Images are not part of the copy; write out the rest of the data exactly as given.
-*-
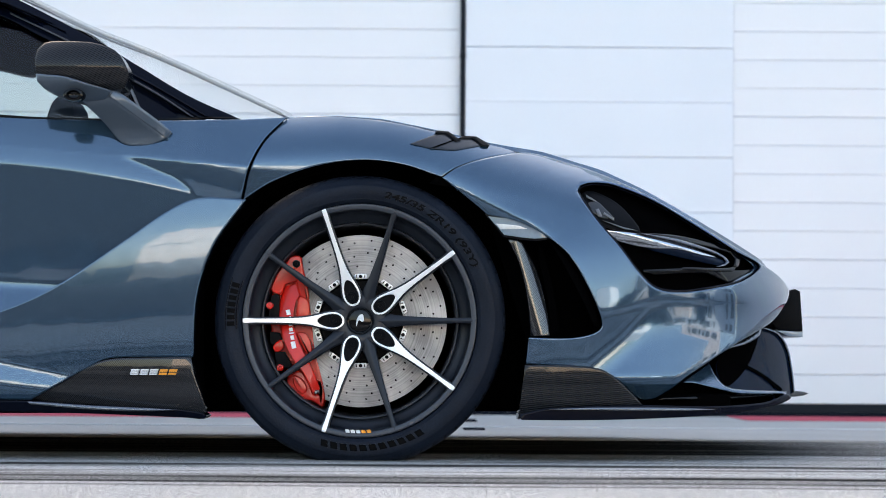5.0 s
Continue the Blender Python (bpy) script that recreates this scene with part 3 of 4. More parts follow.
    panel("scoop_plate", curve([(0.835, 0.218), (0.868, 0.256), (0.919, 0.289), (0.970, 0.309), (1.013, 0.293), (1.038, 0.257), (1.047, 0.190), (1.048, 0.151), (1.025, 0.135), (0.952, 0.145), (0.859, 0.157), (0.839, 0.185)]), scoop, SCOOPBLACK, car, far=far, thick=0.03, roll=0.7)
    panel("scoop_mouth", curve([(0.838, 0.218), (0.876, 0.261), (0.927, 0.289), (0.955, 0.292), (0.941, 0.252), (0.910, 0.204), (0.857, 0.167)]), lambda x, z: scoop(x, z) - 0.006, LINER, car, far=far)
    panel("scoop_crease", curve([(0.915, 0.218, 1), (0.958, 0.197), (1.014, 0.159, 1), (1.006, 0.152, 1), (0.954, 0.191), (0.911, 0.211, 1)]), lambda x, z: scoop(x, z) - 0.008, LINER, car, far=far)
    panel("scoop_lip", curve([(0.748, 0.178), (0.792, 0.205), (0.819, 0.223, 1), (0.827, 0.198), (0.848, 0.171), (0.890, 0.160), (1.008, 0.153), (1.018, 0.148), (0.889, 0.151), (0.818, 0.165), (0.772, 0.176)]), lambda x, z: scoop(x, z) - 0.04 + 0.5 * (z - 0.16), PAINT, car, far=far, thick=0.02, roll=0.9)
    panel("scoop_rim", curve([(0.967, 0.310, 1), (1.016, 0.294), (1.042, 0.257), (1.051, 0.190), (1.051, 0.148, 1), (1.047, 0.149, 1), (1.0465, 0.190), (1.038, 0.255), (1.013, 0.291), (0.966, 0.307, 1)]), lambda x, z: scoop(x, z) - 0.012, EDGE, car, far=far, roll=0.7)
    panel("scoop_upper_lip", curve([(0.863, 0.262, 1), (0.909, 0.274), (0.943, 0.292), (0.967, 0.310, 1), (0.958, 0.289), (0.916, 0.267), (0.865, 0.256, 1)]), lambda x, z: scoop(x, z) - 0.014, EDGE, car, far=far, roll=0.8)
    panel("scoop_throat", curve([(0.672, 0.153), (0.774, 0.198), (0.869, 0.265), (0.972, 0.328), (1.005, 0.308), (0.944, 0.218), (0.986, 0.136), (0.685, 0.124)]), lambda x, z: scoop(x, z) + 0.05, LINER, car, far=far)
    panel("splitter", curve([(0.361, 0.106, 1), (0.425, 0.120), (0.641, 0.126), (0.814, 0.122), (0.950, 0.130), (1.013, 0.148), (1.022, 0.138), (0.966, 0.119), (0.814, 0.102), (0.674, 0.096), (0.516, 0.093), (0.366, 0.094, 1)]), splitter_skin, NAVY, car, far=far, thick=0.30, roll=1.1, label="gloss black front splitter")
    # a pale sliver that paints the highlight on the splitter
    panel("splitter_edge", curve([(0.423, 0.118, 1), (0.516, 0.121), (0.641, 0.121), (0.743, 0.119), (0.821, 0.115, 1), (0.743, 0.113), (0.641, 0.114), (0.516, 0.116)]), lambda x, z: splitter_skin(x, z) - 0.006 + 0.14 * (z - 0.12), EDGE, car, far=far, roll=0.6, label="painted pale highlight along the splitter")
    panel("splitter_strake", curve([(0.699, 0.143, 1), (0.828, 0.146), (0.987, 0.150), (1.023, 0.154, 1), (1.022, 0.146, 1), (0.858, 0.137), (0.685, 0.137, 1)]), lambda x, z: scoop(x, z) - 0.02, GLOSSBLACK, car, far=far, thick=0.05, roll=1.0)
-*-
■ **RESPONSE TO THIS TASK**
5.0 s
Continue the Blender Python (bpy) script that recreates this scene with part 3 of 4. More parts follow.
    panel("scoop_plate", curve([(0.835, 0.218), (0.868, 0.256), (0.919, 0.289), (0.970, 0.309), (1.013, 0.293), (1.038, 0.257), (1.047, 0.190), (1.048, 0.151), (1.025, 0.135), (0.952, 0.145), (0.859, 0.157), (0.839, 0.185)]), scoop, SCOOPBLACK, car, far=far, thick=0.03, roll=0.7)
    panel("scoop_mouth", curve([(0.838, 0.218), (0.876, 0.261), (0.927, 0.289), (0.955, 0.292), (0.941, 0.252), (0.910, 0.204), (0.857, 0.167)]), lambda x, z: scoop(x, z) - 0.006, LINER, car, far=far)
    panel("scoop_crease", curve([(0.915, 0.218, 1), (0.958, 0.197), (1.014, 0.159, 1), (1.006, 0.152, 1), (0.954, 0.191), (0.911, 0.211, 1)]), lambda x, z: scoop(x, z) - 0.008, LINER, car, far=far)
    panel("scoop_lip", curve([(0.748, 0.178), (0.792, 0.205), (0.819, 0.223, 1), (0.827, 0.198), (0.848, 0.171), (0.890, 0.160), (1.008, 0.153), (1.018, 0.148), (0.889, 0.151), (0.818, 0.165), (0.772, 0.176)]), lambda x, z: scoop(x, z) - 0.04 + 0.5 * (z - 0.16), PAINT, car, far=far, thick=0.02, roll=0.9)
    panel("scoop_rim", curve([(0.967, 0.310, 1), (1.016, 0.294), (1.042, 0.257), (1.051, 0.190), (1.051, 0.148, 1), (1.047, 0.149, 1), (1.0465, 0.190), (1.038, 0.255), (1.013, 0.291), (0.966, 0.307, 1)]), lambda x, z: scoop(x, z) - 0.012, EDGE, car, far=far, roll=0.7)
    panel("scoop_upper_lip", curve([(0.863, 0.262, 1), (0.909, 0.274), (0.943, 0.292), (0.967, 0.310, 1), (0.958, 0.289), (0.916, 0.267), (0.865, 0.256, 1)]), lambda x, z: scoop(x, z) - 0.014, EDGE, car, far=far, roll=0.8)
    panel("scoop_throat", curve([(0.672, 0.153), (0.774, 0.198), (0.869, 0.265), (0.972, 0.328), (1.005, 0.308), (0.944, 0.218), (0.986, 0.136), (0.685, 0.124)]), lambda x, z: scoop(x, z) + 0.05, LINER, car, far=far)
    panel("splitter", curve([(0.361, 0.106, 1), (0.425, 0.120), (0.641, 0.126), (0.814, 0.122), (0.950, 0.130), (1.013, 0.148), (1.022, 0.138), (0.966, 0.119), (0.814, 0.102), (0.674, 0.096), (0.516, 0.093), (0.366, 0.094, 1)]), splitter_skin, NAVY, car, far=far, thick=0.30, roll=1.1, label="gloss black front splitter")
    # a pale sliver that paints the highlight on the splitter
    panel("splitter_edge", curve([(0.423, 0.118, 1), (0.516, 0.121), (0.641, 0.121), (0.743, 0.119), (0.821, 0.115, 1), (0.743, 0.113), (0.641, 0.114), (0.516, 0.116)]), lambda x, z: splitter_skin(x, z) - 0.006 + 0.14 * (z - 0.12), EDGE, car, far=far, roll=0.6, label="painted pale highlight along the splitter")
    panel("splitter_strake", curve([(0.699, 0.143, 1), (0.828, 0.146), (0.987, 0.150), (1.023, 0.154, 1), (1.022, 0.146, 1), (0.858, 0.137), (0.685, 0.137, 1)]), lambda x, z: scoop(x, z) - 0.02, GLOSSBLACK, car, far=far, thick=0.05, roll=1.0)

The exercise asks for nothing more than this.